In 1917, Billy Hughes seized upon a statement made by the then Archbishop of Melbourne, Daniel Mannix, to establish a sectarian issue about which he could rally support for his second attempt to introduce conscription. Dr HV Evatt's book Australian labour leader: the story of W.A. Holman and the labour movement, a biography of the New South Wales Premier William Holman and a supporter of Hughes, sets out the strategy of the Little Digger—and it was clear:

Mr Hughes made his fight definitely an anti-Mannix fight, as a matter of tactics. Mannix, he said, is against the British Empire. Very well, then, we are against Mannix. At one time it looked as if the whole organisation of the campaign was very much less concerned with the defeat of the Hun than with that of the turbulent Catholic prelate.

Hughes, as I said, unleashed a torrent of sectarianism that swept the nation. Large rallies across Australia often erupted into chaos and violence.
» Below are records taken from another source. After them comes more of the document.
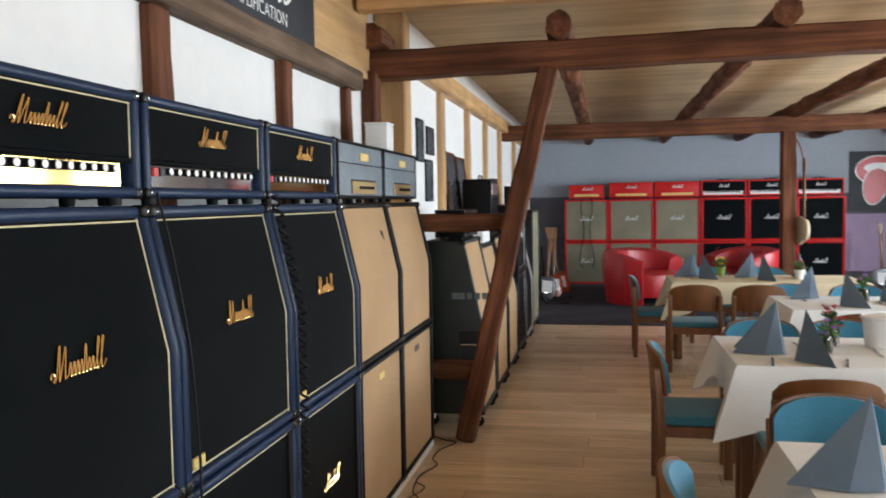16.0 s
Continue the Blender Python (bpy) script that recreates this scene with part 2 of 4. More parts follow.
# ---- mesh helpers ----
def part(name, bm, mat, parent=None, label="", smooth=True):
    me = bpy.data.meshes.new(name)
    bm.normal_update()
    bm.to_mesh(me)
    bm.free()
    me.materials.append(mat)
    if smooth:
        for p in me.polygons:
            p.use_smooth = True
        me.set_sharp_from_angle(angle=radians(35))
    ob = new(name, me)
    if parent is not None:
        ob.parent = parent
    if label:
        ob["label"] = label
    return ob


def thing(name, loc, label, category, group="", rz=0.0):
    e = new(name)
    e.matrix_world = pose(*loc, 0, 0, rz)
    return tagged(e, label, category, group)


def add(bm, other):
    me = bpy.data.meshes.new("tmp")
    other.to_mesh(me)
    other.free()
    bm.from_mesh(me)
    bpy.data.meshes.remove(me)
    return bm


def rbox(x0, x1, y0, y1, z0, z1, r=0.006, seg=2):
    bm = bmesh.new()
    bmesh.ops.create_cube(bm, size=1, matrix=Matrix.LocRotScale(((x0 + x1) / 2, (y0 + y1) / 2, (z0 + z1) / 2), None, (x1 - x0, y1 - y0, z1 - z0)))
    r = min(r, 0.45 * min(x1 - x0, y1 - y0, z1 - z0))
    if r > 0:
        bmesh.ops.bevel(bm, geom=bm.edges[:], offset=r, segments=seg, profile=0.5, affect="EDGES")
    return bm


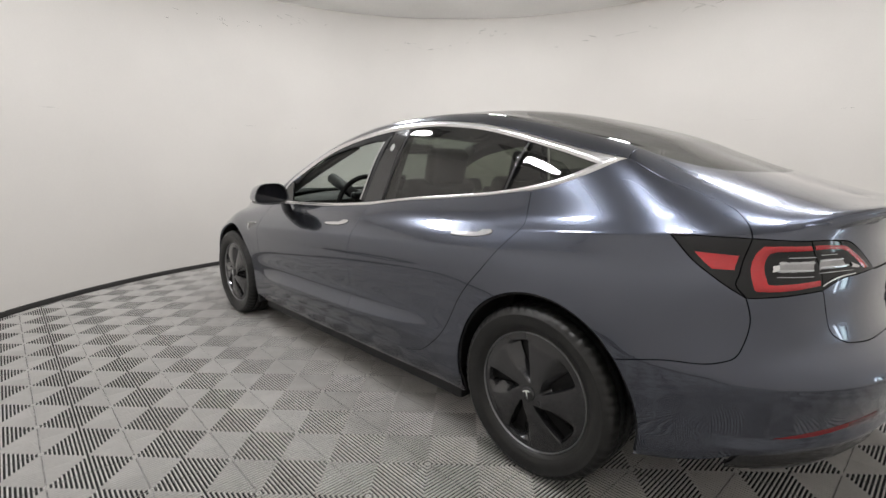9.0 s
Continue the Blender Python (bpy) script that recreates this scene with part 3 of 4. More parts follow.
# guide lines on the left side
LINE = {
    "door_front": trail([(.885, .778, .908), (.912, .81, .87), (.914, .886, .754), (.921, .908, .629), (.90, .905, .447), (.89, .89, .262)]),
    "door_middle": trail([(-.273, .781, .962), (-.265, .87, .808), (-.242, .906, .627), (-.241, .9, .462), (-.245, .893, .303)]),
    "door_rear": trail([(-1.315, .745, 1.075), (-1.325, .80, .99), (-1.332, .838, .957), (-1.29, .868, .893), (-1.222, .885, .804), (-1.072, .905, .621), (-.926, .897, .407), (-.81, .893, .325), (-.70, .893, .302)]),
    "sill_nose": trail([(1.043, .888, .25), (.89, .89, .262)]),
    "sill_front": trail([(.89, .89, .262), (.6, .893, .28), (.296, .893, .288), (-.245, .893, .303)]),
    "sill_rear": trail([(-.245, .893, .303), (-.5, .893, .303), (-.70, .893, .302)]),
    "sill_tail": trail([(-.70, .893, .302), (-.9, .893, .300), (-1.068, .893, .298)]),
    "sill_bottom": trail([(-1.068, .86, .197), (-.5, .85, .188), (.5, .85, .188), (1.043, .86, .19)]),
    "belt_front": trail([(.885, .778, .908), (.584, .787, .920), (.189, .79, .931), (-.206, .784, .957), (-.273, .781, .962)]),
    "belt_rear": trail([(-.273, .781, .962), (-.617, .768, 1.004), (-.876, .763, 1.026), (-1.131, .757, 1.051), (-1.315, .745, 1.075)]),
    "belt_tail": trail([(-1.315, .745, 1.075), (-1.40, .733, 1.094), (-1.475, .712, 1.12), (-1.56, .67, 1.155), (-1.646, .615, 1.192)]),
    "chrome_top": trail([(-1.646, .615, 1.192), (-1.551, .623, 1.213), (-1.417, .623, 1.246), (-1.151, .615, 1.316), (-.883, .607, 1.367), (-.613, .594, 1.392), (-.338, .60, 1.386), (-.06, .617, 1.354), (.217, .658, 1.286), (.49, .709, 1.173), (.705, .761, 1.047), (.875, .768, .940)]),
    "chrome_in_top": trail([(-1.552, .66, 1.177), (-1.409, .649, 1.220), (-1.145, .64, 1.290), (-.88, .628, 1.342), (-.611, .62, 1.366), (-.338, .625, 1.359), (-.062, .641, 1.327), (.212, .68, 1.259), (.484, .73, 1.143), (.66, .761, 1.045), (.80, .770, .955)]),
    "chrome_in_bottom": trail([(.80, .776, .935), (.586, .779, .940), (.191, .781, .952), (-.219, .775, .977), (-.617, .762, 1.021), (-.876, .757, 1.044), (-1.131, .75, 1.068), (-1.284, .737, 1.093), (-1.416, .714, 1.125), (-1.552, .66, 1.177)]),
    "arch_front": arc(1.425, .335, .394, 54, 193),
    "arch_nose": arc(1.425, .335, .394, -21, 54),
    "arch_rear": arc(-1.45, .335, .386, -5.5, 143),
    "arch_tail": arc(-1.45, .335, .386, 143, 194),
    "nose_seam": trail([(1.877, .768, .675), (1.81, .806, .681), (1.744, .845, .678), (1.657, .884, .654)]),
    "lamp_low": trail([(2.085, .506, .683), (2.103, .535, .668), (2.094, .585, .655), (2.066, .652, .642), (1.997, .721, .645), (1.929, .761, .656), (1.877, .768, .675)]),
    "lamp_back": trail([(1.877, .768, .675), (1.805, .762, .713), (1.727, .738, .757), (1.665, .708, .800), (1.652, .685, .816)]),
    "lamp_high": trail([(1.652, .685, .816), (1.789, .604, .776), (1.941, .508, .722), (2.018, .478, .704), (2.085, .506, .683)]),
    "hood_nose": trail([(2.202, 0, .672), (2.198, .167, .673), (2.165, .33, .680), (2.12, .405, .686), (2.07, .430, .698)]),
    "hood_side": trail([(2.07, .430, .698), (1.979, .447, .731), (1.79, .55, .815), (1.589, .632, .886), (1.374, .668, .926), (1.15, .697, .949), (1.045, .728, .952)]),
    "hood_rear": trail([(1.045, .728, .952), (1.154, .655, .958), (1.237, .50, .964), (1.285, .25, .974), (1.295, 0, .976)]),
    "screen_low": trail([(1.012, .722, .962), (1.09, .64, .970), (1.165, .48, .985), (1.21, .25, .99), (1.222, 0, .99)]),
    "glass_side": trail([(1.012, .722, .962), (.85, .70, 1.052), (.70, .672, 1.125), (.5, .638, 1.218), (.25, .597, 1.322), (.12, .58, 1.36)]),
    "roof_side": trail([(.12, .58, 1.36), (-.05, .565, 1.388), (-.3, .553, 1.412), (-.52, .548, 1.418)]),
    "roof_side_rear": trail([(-.52, .548, 1.418), (-.8, .548, 1.41), (-1.1, .553, 1.366), (-1.42, .553, 1.29), (-1.64, .545, 1.222)]),
    "glass_tail": trail([(-1.64, .545, 1.222), (-1.76, .525, 1.186), (-1.85, .475, 1.163), (-1.93, .36, 1.148), (-1.968, .2, 1.146), (-1.975, 0, 1.146)]),
    "header": trail([(.20, 0, 1.38), (.19, .3, 1.375), (.12, .58, 1.36)]),
    "cross": trail([(-.52, 0, 1.46), (-.52, .3, 1.45), (-.52, .548, 1.418)]),
    "rail_seam": trail([(-1.646, .615, 1.192), (-1.64, .545, 1.222)]),
    "pillar_foot": trail([(1.045, .728, .952), (1.00, .752, .936), (.885, .778, .908)]),
    "boot_side": trail([(-1.646, .615, 1.192), (-1.77, .628, 1.128), (-1.90, .638, 1.078), (-1.985, .660, 1.045), (-2.04, .697, 1.008), (-2.063, .724, .969)]),
    "tail_top": trail([(-2.063, .724, .969), (-2.141, .677, .966), (-2.198, .626, .966)]),
    "tail_split": trail([(-2.198, .626, .966), (-2.225, .618, .90), (-2.246, .609, .826)]),
    "tail_low": trail([(-2.246, .609, .826), (-2.138, .72, .813), (-2.073, .766, .806)]),
    "tail_edge": trail([(-2.073, .766, .806), (-2.045, .773, .843), (-2.049, .759, .871), (-2.053, .741, .919), (-2.063, .724, .969)]),
    "quarter_top": trail([(-1.862, .789, .971), (-1.96, .765, .970), (-2.063, .724, .969)]),
    "quarter_low": trail([(-2.073, .766, .806), (-2.03, .783, .833), (-1.978, .793, .868), (-1.917, .797, .917), (-1.862, .789, .971)]),
    "inner_top": trail([(-2.198, .626, .966), (-2.25, .555, .965), (-2.284, .495, .955), (-2.302, .458, .930), (-2.32, .430, .900), (-2.336, .405, .871)]),
    "inner_low": trail([(-2.336, .405, .871), (-2.31, .48, .863), (-2.285, .54, .857), (-2.268, .572, .846), (-2.246, .609, .826)]),
    "boot_edge": trail([(-2.246, .609, .826), (-2.257, .580, .757), (-2.276, .557, .696), (-2.302, .523, .670), (-2.333, .458, .658), (-2.37, .308, .660), (-2.385, .163, .660), (-2.388, 0, .660)]),
    "bumper_seam": trail([(-1.758, .897, .567), (-1.899, .865, .599), (-2.031, .812, .616), (-2.066, .789, .635), (-2.082, .767, .684), (-2.087, .755, .74), (-2.073, .766, .806)]),
    "skirt_top": trail([(-2.40, 0, .40), (-2.397, .156, .398), (-2.368, .381, .387), (-2.308, .544, .371), (-2.212, .677, .355), (-2.10, .775, .33)]),
    "skirt_end": trail([(-2.10, .775, .33), (-2.06, .79, .262)]),
    "skirt_low": trail([(-2.06, .79, .262), (-2.2, .67, .268), (-2.29, .48, .272), (-2.33, .2, .274), (-2.335, 0, .274)]),
    "bumper_low": trail([(-2.10, .775, .33), (-2.0, .83, .285), (-1.90, .86, .258), (-1.824, .885, .243)]),
    "nose_low": trail([(1.793, .86, .194), (1.95, .78, .18), (2.08, .56, .176), (2.14, .3, .172), (2.158, 0, .17)]),
}
L = LINE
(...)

Speakers were targeted for physical attack.

My father, who was born into an Anglican family in 1911, recalled the bitter divisions and recriminations in a small Victorian country town during his childhood. Indeed, at that time in my electorate, a place where people of German heritage had immigrated, many were rounded up and detained. German place names were changed. Hence, in my electorate, Wilhelm and Bismarck streets and German Lane were renamed King, Victoria and George streets. The fact that these original street names had been chosen by Lutherans who had settled in Australia after escaping Prussia's rising militarism from the 1860s was lost in the fervour of the times.
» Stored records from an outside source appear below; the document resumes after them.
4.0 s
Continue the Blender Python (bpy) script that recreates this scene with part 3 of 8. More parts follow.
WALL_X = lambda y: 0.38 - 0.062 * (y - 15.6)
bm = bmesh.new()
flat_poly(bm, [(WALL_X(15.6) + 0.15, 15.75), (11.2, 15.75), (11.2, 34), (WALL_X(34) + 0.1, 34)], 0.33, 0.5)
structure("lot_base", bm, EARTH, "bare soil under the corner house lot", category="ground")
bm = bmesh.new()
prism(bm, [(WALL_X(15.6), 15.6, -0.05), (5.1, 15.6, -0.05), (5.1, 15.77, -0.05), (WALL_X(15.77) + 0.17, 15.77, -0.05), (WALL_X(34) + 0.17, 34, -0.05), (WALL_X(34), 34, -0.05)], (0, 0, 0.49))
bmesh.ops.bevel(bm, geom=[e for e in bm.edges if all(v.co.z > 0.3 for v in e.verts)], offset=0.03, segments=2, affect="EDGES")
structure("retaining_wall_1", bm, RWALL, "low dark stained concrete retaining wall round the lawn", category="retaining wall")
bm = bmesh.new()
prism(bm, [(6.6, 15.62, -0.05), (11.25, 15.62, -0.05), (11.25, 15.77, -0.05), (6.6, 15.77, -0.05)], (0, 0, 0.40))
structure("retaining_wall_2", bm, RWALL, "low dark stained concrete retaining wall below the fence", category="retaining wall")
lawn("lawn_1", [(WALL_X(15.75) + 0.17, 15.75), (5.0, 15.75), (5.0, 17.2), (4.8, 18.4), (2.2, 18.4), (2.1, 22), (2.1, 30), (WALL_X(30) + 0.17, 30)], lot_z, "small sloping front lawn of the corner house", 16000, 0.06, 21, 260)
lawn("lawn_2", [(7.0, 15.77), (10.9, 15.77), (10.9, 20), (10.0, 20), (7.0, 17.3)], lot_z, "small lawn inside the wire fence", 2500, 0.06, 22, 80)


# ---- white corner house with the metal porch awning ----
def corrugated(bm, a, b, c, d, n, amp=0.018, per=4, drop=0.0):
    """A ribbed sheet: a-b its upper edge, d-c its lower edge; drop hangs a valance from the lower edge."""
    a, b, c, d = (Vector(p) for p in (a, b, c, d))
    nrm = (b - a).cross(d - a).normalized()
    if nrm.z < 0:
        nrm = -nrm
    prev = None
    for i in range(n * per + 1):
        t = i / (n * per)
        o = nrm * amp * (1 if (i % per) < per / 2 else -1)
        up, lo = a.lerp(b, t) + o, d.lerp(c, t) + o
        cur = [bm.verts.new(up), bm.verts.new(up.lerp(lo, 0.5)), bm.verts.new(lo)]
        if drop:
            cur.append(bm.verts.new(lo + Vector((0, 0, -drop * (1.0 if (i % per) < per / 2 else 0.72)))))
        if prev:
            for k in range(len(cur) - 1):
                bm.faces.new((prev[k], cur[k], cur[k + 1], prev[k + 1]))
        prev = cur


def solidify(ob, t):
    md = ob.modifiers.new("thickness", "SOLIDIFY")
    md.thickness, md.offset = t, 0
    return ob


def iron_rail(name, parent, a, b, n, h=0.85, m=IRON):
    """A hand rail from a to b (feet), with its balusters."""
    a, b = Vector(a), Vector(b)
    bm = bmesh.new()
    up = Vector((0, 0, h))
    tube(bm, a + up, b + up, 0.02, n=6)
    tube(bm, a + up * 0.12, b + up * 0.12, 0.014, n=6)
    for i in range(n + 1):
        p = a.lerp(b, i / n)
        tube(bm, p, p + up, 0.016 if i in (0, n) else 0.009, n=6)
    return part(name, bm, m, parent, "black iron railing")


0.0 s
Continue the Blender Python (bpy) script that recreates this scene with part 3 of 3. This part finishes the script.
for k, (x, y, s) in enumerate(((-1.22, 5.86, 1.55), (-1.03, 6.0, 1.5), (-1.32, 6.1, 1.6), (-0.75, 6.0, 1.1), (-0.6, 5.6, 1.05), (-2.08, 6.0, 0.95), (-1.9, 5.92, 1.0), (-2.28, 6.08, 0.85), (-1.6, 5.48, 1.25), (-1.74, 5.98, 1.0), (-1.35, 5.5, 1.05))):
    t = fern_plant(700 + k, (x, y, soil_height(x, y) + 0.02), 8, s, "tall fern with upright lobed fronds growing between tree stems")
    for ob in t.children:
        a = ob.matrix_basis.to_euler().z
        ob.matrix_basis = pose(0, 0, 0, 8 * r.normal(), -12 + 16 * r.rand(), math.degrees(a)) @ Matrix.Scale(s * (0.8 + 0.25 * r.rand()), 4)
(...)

We know this issue split the Labor Party nationally. In November 1916, two weeks after losing the first conscription vote, Billy Hughes walked out of the Labor Party caucus, taking 23 supporters with him. With support from the liberals, Hughes formed a new Nationalist government. The following May he won the 1917 election and subsequently introduced the second conscription referendum. So determined was Hughes to pass the proposal that he censored the no case. Despite this, the proposal was lost by a larger margin than the first referendum was, partly because the news of the horror of the great world war—a century ago on the Somme, at places like Fromelles and Pozieres, thousands of young Australians were killed in bombardments—was reaching home. Indeed, in that second referendum, a majority of Australians on active service voted against it, a reversal of the position in the 1916 referendum.

So these matters need to be taken in the context of the times. They were times which we hope are not repeated so far as the conduct of politics in Australia is concerned. That is why they are preliminary remarks about the issue.